FAILED tensorflow_datasets/core/utils/gcs_utils_test.py::GcsUtilsTest::test_is_dataset_accessible - AssertionError: F...
FAILED tensorflow_datasets/core/utils/gcs_utils_test.py::GcsUtilsTest::test_mnist - tensorflow.python.framework.error...
FAILED tensorflow_datasets/core/utils/gcs_utils_test.py::GcsUtilsDisabledTest::test_is_dataset_accessible - Assertion...
============================================ 4 failed, 2 skipped in 0.82s =============================================

Could you have a look at the PR to check if I have understood the change correctly? I think I'm not completely sure what needs to be changed here. It would be great if you could help me out. Thanks!

vijayphoenix commented 4 years ago

By looking at the logs like

path = 'gs://tfds-data/datasets\mnist'

@NikhilBartwal I guess some of those errors are because of Windows OS. So, it not related to RELEASE NOTES.

Related issue https://github.com/tensorflow/datasets/issues/1911#issuecomment-616224484 and pending part of PR https://github.com/tensorflow/datasets/pull/1916

NikhilBartwal commented 4 years ago

@Conchylicultor All files mentioned here have been updated as per the new version and release note format. There are, however, many other datasets, which have not been mentioned here (probably because they currently do not have any tests associated with them) having the old Version(description=). I will update those and send PRs soon!

NikhilBartwal commented 4 years ago

@Conchylicultor I would like to work on the updated documentation. As far as I have understood, we need to add a ReleaseNotesSection to the dataset_markdon_builder.py and update the display() method. Could you point me out as to what are the changes that needs to be incorporated? Thanks!

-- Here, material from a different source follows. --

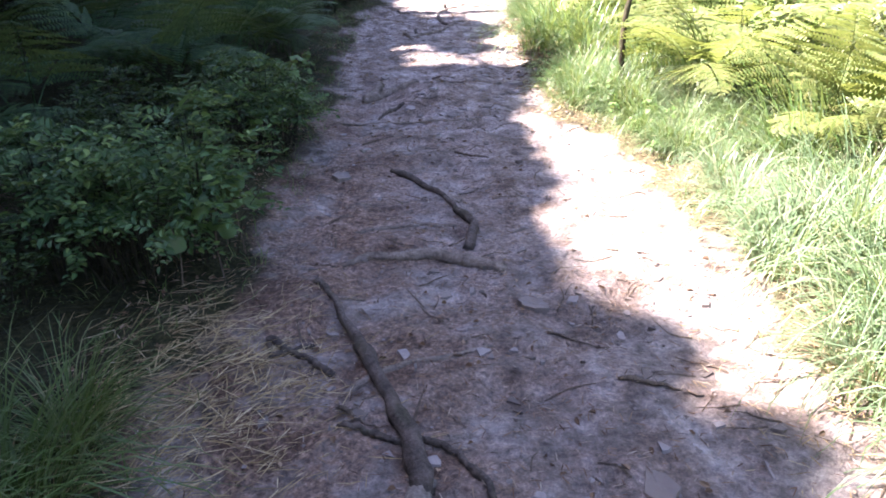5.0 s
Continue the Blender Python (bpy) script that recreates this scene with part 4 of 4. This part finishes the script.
def pebbles():
    g = Geo()
    o = np.array([[1, 0, 0], [-1, 0, 0], [0, 1, 0], [0, -1, 0], [0, 0, 0.6], [0, 0, -0.6]], dtype=float)
    f = [[0, 2, 4], [2, 1, 4], [1, 3, 4], [3, 0, 4], [2, 0, 5], [1, 2, 5], [3, 1, 5], [0, 3, 5]]
    for k in range(2600):
        y = 1.2 + 16 * rng.uniform() ** 1.4
        l, r = np.interp(y, LEFT_Y, LEFT_X), np.interp(y, RIGHT_Y, RIGHT_X)
        x = l + (r - l) * rng.uniform(0.02, 1.05) ** 0.75
        g.add(o * rng.uniform(0.6, 1.3, (6, 1)) * rng.uniform(0.003, 0.013) * [1, rng.uniform(0.6, 1), 0.8] @ np.array(Matrix.Rotation(rng.uniform(0, 6.28), 3, "Z")) + [x, y, float(ground_z(x, y)) + 0.002], None, f)
    tagged(new("pebbles", g.mesh("pebbles", M_PEBBLE)), "loose small grey pebbles on the path", "pebbles", kind="stuff")


def litter(name, mat, n, length, width, label, right=False):
    x, y = np.zeros(n), 1.0 + 13 * rng.uniform(0, 1, n) ** 1.7
    l, r = np.interp(y, LEFT_Y, LEFT_X), np.interp(y, RIGHT_Y, RIGHT_X)
    x = r + rng.normal(0.15, 0.22, n) if right else l - 0.4 + (r - l + 0.6) * rng.uniform(0, 1, n) ** 1.25
    a = rng.uniform(0, np.pi, n)
    d = np.stack([np.cos(a), np.sin(a), rng.normal(0, 0.12, n)], -1)
    p = np.stack([x, y, ground_z(x, y) + 0.006], -1)
    ln = length * rng.uniform(0.4, 1.3, n)
    g = Geo()
    leaves(g, p - d * ln[:, None] / 2, d, np.array([0, 0, 1.0]) + 0.4 * rng.normal(0, 1, (n, 3)), ln, width * rng.uniform(0.7, 1.3, n), 0.4)
    tagged(new(name, g.mesh(name, mat)), label, "litter", kind="stuff")


def slate_chips():
    """Flat angular stone flakes and short bark pieces trodden into the soil."""
    g = Geo()
    for k in range(620):
        y = 1.3 + 11 * rng.uniform() ** 1.2
        l, r = np.interp(y, LEFT_Y, LEFT_X), np.interp(y, RIGHT_Y, RIGHT_X)
        x = l + (r - l) * (0.05 + 0.93 * rng.uniform() ** 0.7)
        n = int(rng.integers(4, 7))
        a = np.sort(rng.uniform(0, 6.28, n))
        q = rng.uniform(0.007, 0.024) * (0.6 + 0.8 * rng.uniform(0, 1, n)) * (1.9 if 8 < y < 9.5 else 1)
        top = np.stack([q * np.cos(a) * 1.4, q * np.sin(a), rng.uniform(0.001, 0.007) + 0.25 * q * np.cos(a + rng.uniform(0, 6)) * rng.uniform(0, 1)], -1)
        low = top * [1.15, 1.15, 0] - [0, 0, 0.01]
        z = float(ground_z(x, y)) + 0.003
        f = [[i, (i + 1) % n, (i + 1) % n + n, i + n] for i in range(n)]
        t = [[0, i, i + 1] for i in range(1, n - 1)]
        w = rng.uniform(0, 6.28)
        m = np.array([[math.cos(w), math.sin(w), 0], [-math.sin(w), math.cos(w), 0], [0, 0, 1]])
        g.add(np.concatenate([top, low]) @ m + [x, y, z], [p[::-1] for p in f], t)
    tagged(new("stone_flakes", g.mesh("stone_flakes", M_PEBBLE)), "flat grey stone flakes trodden into the path", "stones", kind="stuff")


def small_sticks():
    g = Geo()
    for k in range(520):
        y = 1.3 + 13 * rng.uniform()
        l, r = np.interp(y, LEFT_Y, LEFT_X), np.interp(y, RIGHT_Y, RIGHT_X)
        x = l - 0.15 + (r - l + 0.3) * rng.uniform()
        w, q = rng.uniform(0, 3.14), rng.uniform(0.02, 0.09)
        d = np.array([math.cos(w), math.sin(w)]) * q
        side = np.array([-d[1], d[0]]) * rng.uniform(-0.25, 0.25)
        line = smooth_line([np.array([x, y]) - d, np.array([x, y]) + side, np.array([x, y]) + d], 5)
        tube(g, np.column_stack([line, ground_z(line[:, 0], line[:, 1]) + 0.004]), np.linspace(0.0035, 0.0015, 5) * rng.uniform(0.6, 1.5), 4)
    tagged(new("small_sticks", g.mesh("small_sticks", M_TWIG)), "short broken sticks scattered over the path", "sticks", kind="stuff")


pebbles()
slate_chips()
small_sticks()
litter("needle_litter", M_LITTER, 18000, 0.04, 0.0035, "brown spruce needles and twiglets strewn over the path")
litter("dead_leaves", M_DEADLEAF, 1400, 0.03, 0.018, "scattered brown dead leaves on the path")
litter("dry_grass_litter", M_STRAW, 6000, 0.07, 0.003, "dry straw-coloured grass at the path edge", True)

n = 1500
x, y, a = rng.normal(-0.25, 0.22, n), rng.normal(5.1, 0.3, n), rng.normal(0.6, 0.7, n)
d = np.stack([np.cos(a), np.sin(a), rng.normal(0, 0.1, n)], -1)
g = Geo()
leaves(g, np.stack([x, y, ground_z(x, y) + 0.008], -1), d, np.array([0, 0, 1.0]) + 0.4 * rng.normal(0, 1, (n, 3)), rng.uniform(0.04, 0.16, n), rng.uniform(0.002, 0.004, n), 0.4)
tagged(new("straw_patch", g.mesh("straw_patch", M_STRAW)), "patch of pale dry straw beside the roots", "litter", kind="stuff")

n = 900
y = rng.uniform(8.6, 11.6, n)
x = np.interp(y, RIGHT_Y, RIGHT_X) + rng.normal(0.12, 0.16, n)
g = Geo()
leaves(g, np.stack([x, y, ground_z(x, y) + rng.uniform(0.004, 0.02, n)], -1), directions(n, -0.1, 0.3), np.array([0, 0, 1.0]) + 0.4 * rng.normal(0, 1, (n, 3)), rng.uniform(0.025, 0.06, n), rng.uniform(0.012, 0.03, n), 0.4)
tagged(new("leaf_litter", g.mesh("leaf_litter", M_DEADLEAF)), "brown dead leaves heaped at the foot of the grass", "litter", kind="stuff")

Conchylicultor commented 4 years ago

Thank you.

Rather than creating a new section. I think we should update the current version field (which already exists):

https://github.com/tensorflow/datasets/blob/4662c2cc0be04addb4f9cfd52f656bd60e367265/tensorflow_datasets/scripts/documentation/dataset_markdown_builder.py#L183

  1. We should add some _get_release_notes(builder) -> Dict[Version, str]: should return either builder.builder_config.release_notes or builder.RELEASE_NOTES, and apply utils.dedent() to the description string.

  2. Rather than iterating over builder.versions, we should take the union of sorted(set(builder.versions) & set(release_notes_versions)).